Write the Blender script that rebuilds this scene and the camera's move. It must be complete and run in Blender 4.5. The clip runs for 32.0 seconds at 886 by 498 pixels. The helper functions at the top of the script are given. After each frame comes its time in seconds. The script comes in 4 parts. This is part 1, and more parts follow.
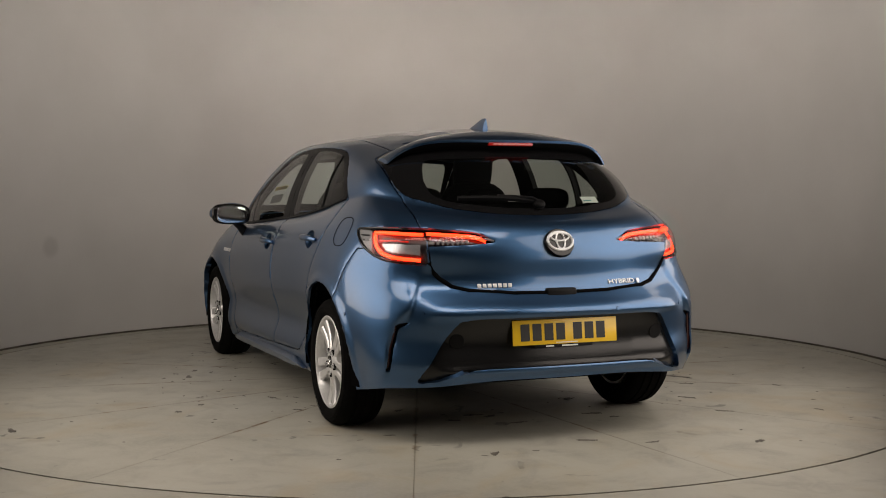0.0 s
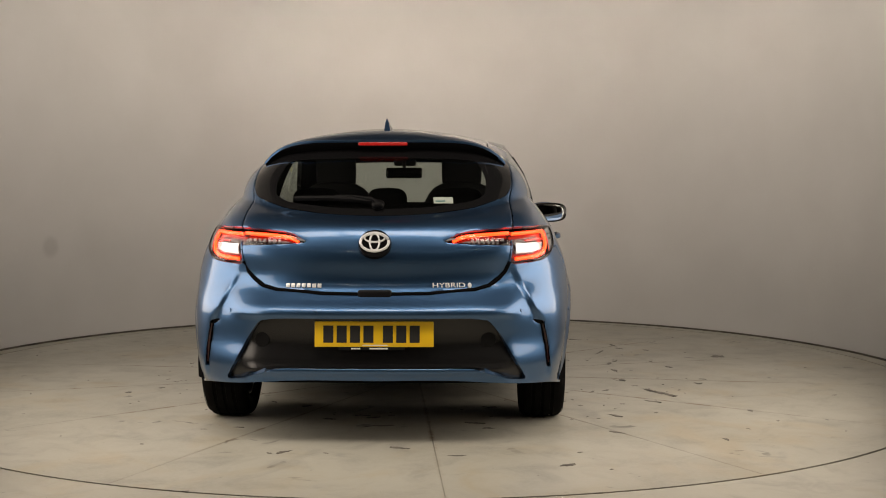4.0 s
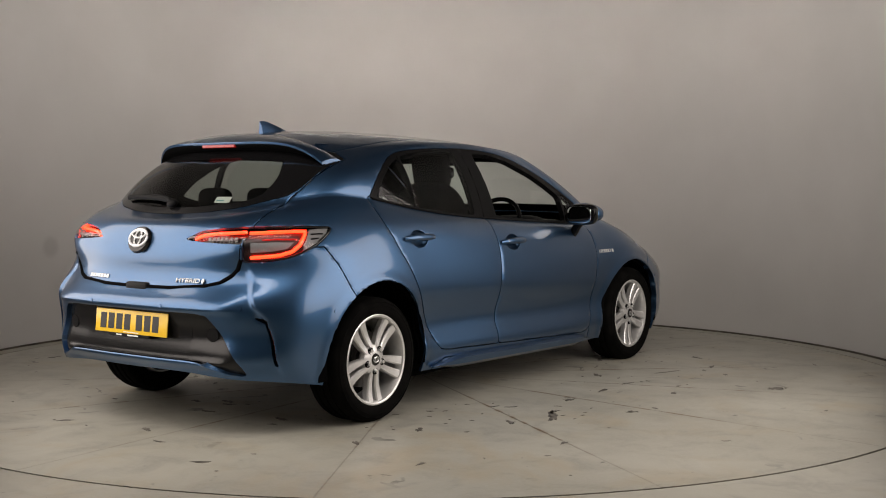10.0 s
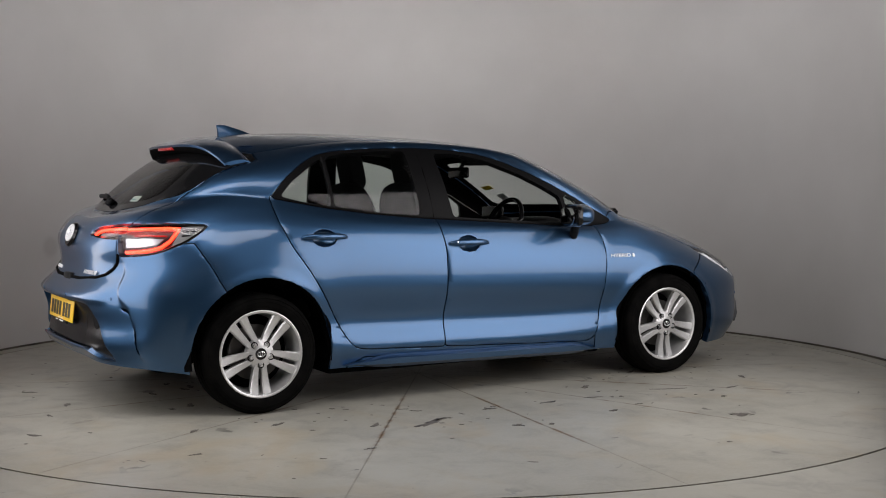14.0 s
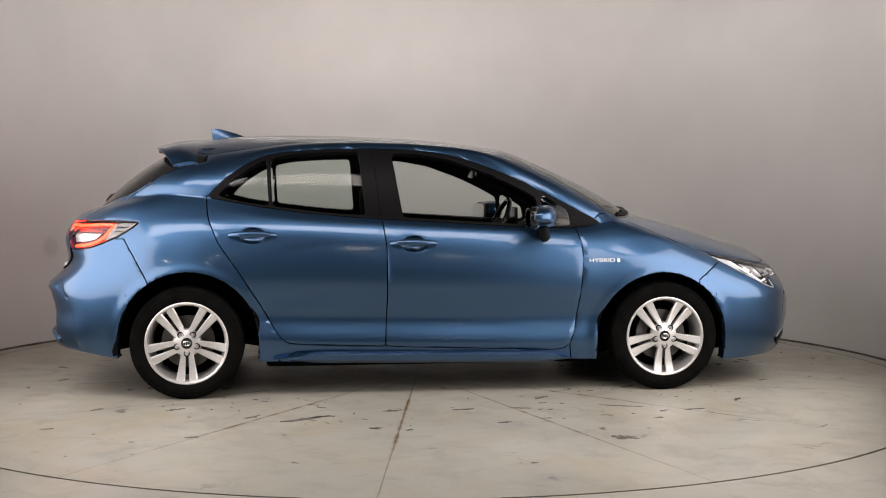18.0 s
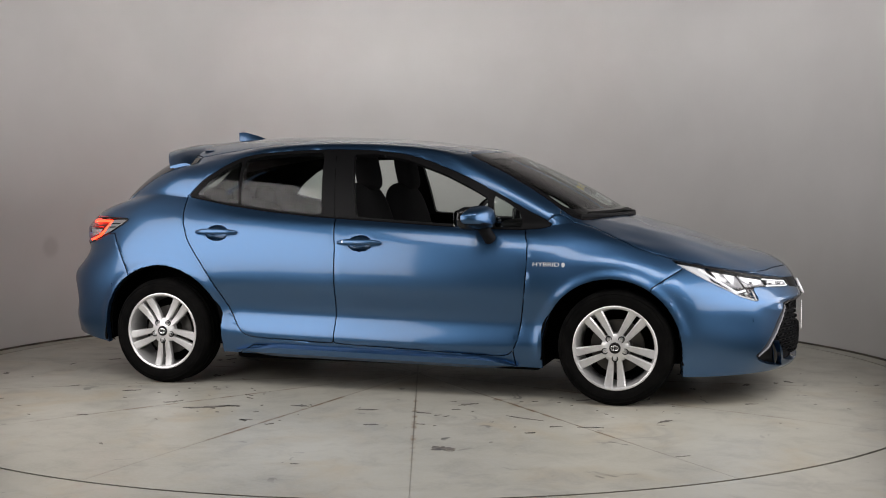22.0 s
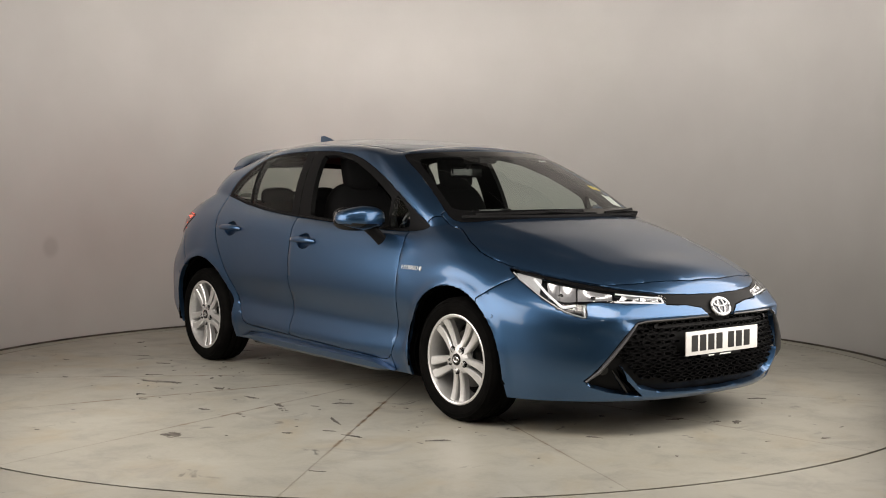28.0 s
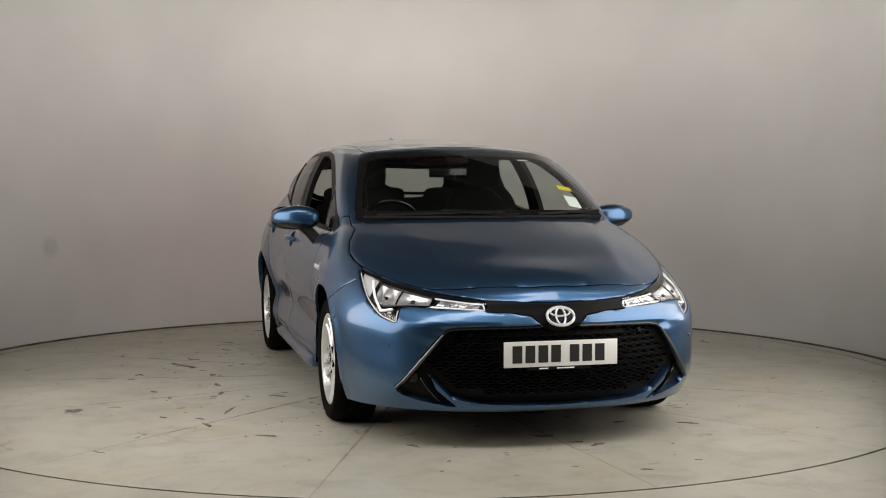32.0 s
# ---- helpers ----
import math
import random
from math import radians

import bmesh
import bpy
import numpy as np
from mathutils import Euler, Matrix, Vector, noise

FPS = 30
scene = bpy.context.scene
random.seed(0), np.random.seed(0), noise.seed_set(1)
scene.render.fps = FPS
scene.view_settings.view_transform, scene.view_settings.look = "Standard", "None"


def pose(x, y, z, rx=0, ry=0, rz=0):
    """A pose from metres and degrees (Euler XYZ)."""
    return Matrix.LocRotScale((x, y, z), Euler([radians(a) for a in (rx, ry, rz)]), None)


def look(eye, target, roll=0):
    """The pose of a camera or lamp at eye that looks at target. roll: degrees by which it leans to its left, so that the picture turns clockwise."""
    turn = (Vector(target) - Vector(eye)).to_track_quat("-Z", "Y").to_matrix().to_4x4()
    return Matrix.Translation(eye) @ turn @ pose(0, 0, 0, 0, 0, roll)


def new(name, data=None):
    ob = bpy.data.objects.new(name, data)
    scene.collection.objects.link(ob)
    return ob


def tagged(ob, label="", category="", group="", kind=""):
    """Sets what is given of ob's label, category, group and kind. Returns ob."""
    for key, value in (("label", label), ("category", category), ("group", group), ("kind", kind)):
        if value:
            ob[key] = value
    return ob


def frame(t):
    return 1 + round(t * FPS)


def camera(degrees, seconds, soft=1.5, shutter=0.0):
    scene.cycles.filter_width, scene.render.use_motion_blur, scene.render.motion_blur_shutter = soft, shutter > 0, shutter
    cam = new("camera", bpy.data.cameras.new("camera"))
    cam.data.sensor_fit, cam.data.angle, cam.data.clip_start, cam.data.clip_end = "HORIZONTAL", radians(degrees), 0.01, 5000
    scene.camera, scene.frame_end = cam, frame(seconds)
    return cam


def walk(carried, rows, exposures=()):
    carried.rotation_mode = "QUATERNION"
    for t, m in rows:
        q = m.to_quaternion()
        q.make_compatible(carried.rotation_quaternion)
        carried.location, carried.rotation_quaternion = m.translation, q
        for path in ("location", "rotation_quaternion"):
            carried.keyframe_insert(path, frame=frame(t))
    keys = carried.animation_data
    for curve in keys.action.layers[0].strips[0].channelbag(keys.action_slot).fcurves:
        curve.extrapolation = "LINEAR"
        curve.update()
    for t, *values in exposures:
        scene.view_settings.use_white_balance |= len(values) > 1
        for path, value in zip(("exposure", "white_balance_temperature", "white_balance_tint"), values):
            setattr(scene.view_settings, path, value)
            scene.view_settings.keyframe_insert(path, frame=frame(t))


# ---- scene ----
# ---- camera, turntable motion ----
EXPOSURES = ((0, -0.32, 7003, 15), (1, -0.3, 6781, 13), (2, -0.1, 6963, 14), (3, 0.1, 7199, 15), (6, 0.23, 7523, 13), (7, 0.2, 6963, 14), (8, 0.03, 6835, 13),
             (9, -0.12, 6781, 13), (10, -0.12, 6762, 15), (11, -0.12, 6634, 16), (12, -0.14, 6363, 14), (13, -0.24, 6209, 15), (14, -0.22, 6140, 15), (17, 0.16, 7080, 17),
             (18, 0.33, 6561, 17), (19, 0.48, 6375, 14), (20, 0.48, 6215, 15), (21, 0.33, 6143, 15), (22, 0.13, 6180, 14), (23, -0.02, 6327, 13), (24, -0.07, 6291, 12),
             (25, -0.07, 6365, 12), (28, 0.33, 6697, 13), (29, 0.36, 6753, 13), (30, 0.33, 6835, 13), (31, 0.25, 6753, 13), (32, 0.23, 6538, 11))
SECONDS = 32.0
FOV = 40.516
EYE = (0.0, -7.312, 1.147)
HEADING0, SPIN = 110.96, -5.858       # degrees at the start, degrees a second
CAR_OFF = (0.003, 0.099)              # the car's middle, off the turntable's axis

cam = camera(FOV, SECONDS, soft=1.0)


def aim(eye, yaw, pitch):
    y, p = radians(yaw), radians(pitch)
    return (eye[0] + math.sin(y) * math.cos(p), eye[1] + math.cos(y) * math.cos(p), eye[2] + math.sin(p))


CAM_POSE = look(EYE, aim(EYE, 1.225, -3.018), -0.03)
walk(cam, [(0, CAM_POSE), (SECONDS, CAM_POSE)], EXPOSURES)


def heading(t):
    return HEADING0 + SPIN * t


# ---- world and lights ----
world = bpy.data.worlds.new("world")
scene.world = world
world.use_nodes = True
world.node_tree.nodes["Background"].inputs["Color"].default_value = (.5, .5, .5, 1)
world.node_tree.nodes["Background"].inputs["Strength"].default_value = 0.0

WALL_R, WALL_H, DISC_R = 3.10, 4.39, 2.966
OPEN = 62.0                            # half the angle of the opening towards the camera, degrees

CEIL_COLOR = (.05, .05, .05)
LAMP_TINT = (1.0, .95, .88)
# studio lamps, all out of view: place, aim, watts, width and height, spread in degrees
# broad lamps assumed overhead, added to brighten the front floor
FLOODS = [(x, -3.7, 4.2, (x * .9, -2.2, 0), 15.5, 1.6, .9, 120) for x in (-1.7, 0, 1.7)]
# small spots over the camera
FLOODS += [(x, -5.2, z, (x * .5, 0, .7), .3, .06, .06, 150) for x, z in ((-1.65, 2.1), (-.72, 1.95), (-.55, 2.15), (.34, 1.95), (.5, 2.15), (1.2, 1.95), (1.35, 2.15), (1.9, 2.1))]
# added wall washers that brighten the wall; narrow beams miss the car
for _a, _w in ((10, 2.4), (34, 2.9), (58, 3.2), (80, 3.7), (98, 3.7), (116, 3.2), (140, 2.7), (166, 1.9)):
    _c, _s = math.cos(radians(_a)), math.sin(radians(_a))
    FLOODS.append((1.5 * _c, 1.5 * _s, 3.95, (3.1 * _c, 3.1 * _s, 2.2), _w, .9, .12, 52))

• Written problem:
Copy the listing word for word, excluding its pictures.

• Response to the exercise:
Write the Blender script that rebuilds this scene and the camera's move. It must be complete and run in Blender 4.5. The clip runs for 32.0 seconds at 886 by 498 pixels. The helper functions at the top of the script are given. After each frame comes its time in seconds. The script comes in 4 parts. This is part 1, and more parts follow.
0.0 s
4.0 s
10.0 s
14.0 s
18.0 s
22.0 s
28.0 s
32.0 s
# ---- helpers ----
import math
import random
from math import radians

import bmesh
import bpy
import numpy as np
from mathutils import Euler, Matrix, Vector, noise

FPS = 30
scene = bpy.context.scene
random.seed(0), np.random.seed(0), noise.seed_set(1)
scene.render.fps = FPS
scene.view_settings.view_transform, scene.view_settings.look = "Standard", "None"


def pose(x, y, z, rx=0, ry=0, rz=0):
    """A pose from metres and degrees (Euler XYZ)."""
    return Matrix.LocRotScale((x, y, z), Euler([radians(a) for a in (rx, ry, rz)]), None)


def look(eye, target, roll=0):
    """The pose of a camera or lamp at eye that looks at target. roll: degrees by which it leans to its left, so that the picture turns clockwise."""
    turn = (Vector(target) - Vector(eye)).to_track_quat("-Z", "Y").to_matrix().to_4x4()
    return Matrix.Translation(eye) @ turn @ pose(0, 0, 0, 0, 0, roll)


def new(name, data=None):
    ob = bpy.data.objects.new(name, data)
    scene.collection.objects.link(ob)
    return ob


def tagged(ob, label="", category="", group="", kind=""):
    """Sets what is given of ob's label, category, group and kind. Returns ob."""
    for key, value in (("label", label), ("category", category), ("group", group), ("kind", kind)):
        if value:
            ob[key] = value
    return ob


def frame(t):
    return 1 + round(t * FPS)


def camera(degrees, seconds, soft=1.5, shutter=0.0):
    scene.cycles.filter_width, scene.render.use_motion_blur, scene.render.motion_blur_shutter = soft, shutter > 0, shutter
    cam = new("camera", bpy.data.cameras.new("camera"))
    cam.data.sensor_fit, cam.data.angle, cam.data.clip_start, cam.data.clip_end = "HORIZONTAL", radians(degrees), 0.01, 5000
    scene.camera, scene.frame_end = cam, frame(seconds)
    return cam


def walk(carried, rows, exposures=()):
    carried.rotation_mode = "QUATERNION"
    for t, m in rows:
        q = m.to_quaternion()
        q.make_compatible(carried.rotation_quaternion)
        carried.location, carried.rotation_quaternion = m.translation, q
        for path in ("location", "rotation_quaternion"):
            carried.keyframe_insert(path, frame=frame(t))
    keys = carried.animation_data
    for curve in keys.action.layers[0].strips[0].channelbag(keys.action_slot).fcurves:
        curve.extrapolation = "LINEAR"
        curve.update()
    for t, *values in exposures:
        scene.view_settings.use_white_balance |= len(values) > 1
        for path, value in zip(("exposure", "white_balance_temperature", "white_balance_tint"), values):
            setattr(scene.view_settings, path, value)
            scene.view_settings.keyframe_insert(path, frame=frame(t))


# ---- scene ----
# ---- camera, turntable motion ----
EXPOSURES = ((0, -0.32, 7003, 15), (1, -0.3, 6781, 13), (2, -0.1, 6963, 14), (3, 0.1, 7199, 15), (6, 0.23, 7523, 13), (7, 0.2, 6963, 14), (8, 0.03, 6835, 13),
             (9, -0.12, 6781, 13), (10, -0.12, 6762, 15), (11, -0.12, 6634, 16), (12, -0.14, 6363, 14), (13, -0.24, 6209, 15), (14, -0.22, 6140, 15), (17, 0.16, 7080, 17),
             (18, 0.33, 6561, 17), (19, 0.48, 6375, 14), (20, 0.48, 6215, 15), (21, 0.33, 6143, 15), (22, 0.13, 6180, 14), (23, -0.02, 6327, 13), (24, -0.07, 6291, 12),
             (25, -0.07, 6365, 12), (28, 0.33, 6697, 13), (29, 0.36, 6753, 13), (30, 0.33, 6835, 13), (31, 0.25, 6753, 13), (32, 0.23, 6538, 11))
SECONDS = 32.0
FOV = 40.516
EYE = (0.0, -7.312, 1.147)
HEADING0, SPIN = 110.96, -5.858       # degrees at the start, degrees a second
CAR_OFF = (0.003, 0.099)              # the car's middle, off the turntable's axis

cam = camera(FOV, SECONDS, soft=1.0)


def aim(eye, yaw, pitch):
    y, p = radians(yaw), radians(pitch)
    return (eye[0] + math.sin(y) * math.cos(p), eye[1] + math.cos(y) * math.cos(p), eye[2] + math.sin(p))


CAM_POSE = look(EYE, aim(EYE, 1.225, -3.018), -0.03)
walk(cam, [(0, CAM_POSE), (SECONDS, CAM_POSE)], EXPOSURES)


def heading(t):
    return HEADING0 + SPIN * t


# ---- world and lights ----
world = bpy.data.worlds.new("world")
scene.world = world
world.use_nodes = True
world.node_tree.nodes["Background"].inputs["Color"].default_value = (.5, .5, .5, 1)
world.node_tree.nodes["Background"].inputs["Strength"].default_value = 0.0

WALL_R, WALL_H, DISC_R = 3.10, 4.39, 2.966
OPEN = 62.0                            # half the angle of the opening towards the camera, degrees

CEIL_COLOR = (.05, .05, .05)
LAMP_TINT = (1.0, .95, .88)
# studio lamps, all out of view: place, aim, watts, width and height, spread in degrees
# broad lamps assumed overhead, added to brighten the front floor
FLOODS = [(x, -3.7, 4.2, (x * .9, -2.2, 0), 15.5, 1.6, .9, 120) for x in (-1.7, 0, 1.7)]
# small spots over the camera
FLOODS += [(x, -5.2, z, (x * .5, 0, .7), .3, .06, .06, 150) for x, z in ((-1.65, 2.1), (-.72, 1.95), (-.55, 2.15), (.34, 1.95), (.5, 2.15), (1.2, 1.95), (1.35, 2.15), (1.9, 2.1))]
# added wall washers that brighten the wall; narrow beams miss the car
for _a, _w in ((10, 2.4), (34, 2.9), (58, 3.2), (80, 3.7), (98, 3.7), (116, 3.2), (140, 2.7), (166, 1.9)):
    _c, _s = math.cos(radians(_a)), math.sin(radians(_a))
    FLOODS.append((1.5 * _c, 1.5 * _s, 3.95, (3.1 * _c, 3.1 * _s, 2.2), _w, .9, .12, 52))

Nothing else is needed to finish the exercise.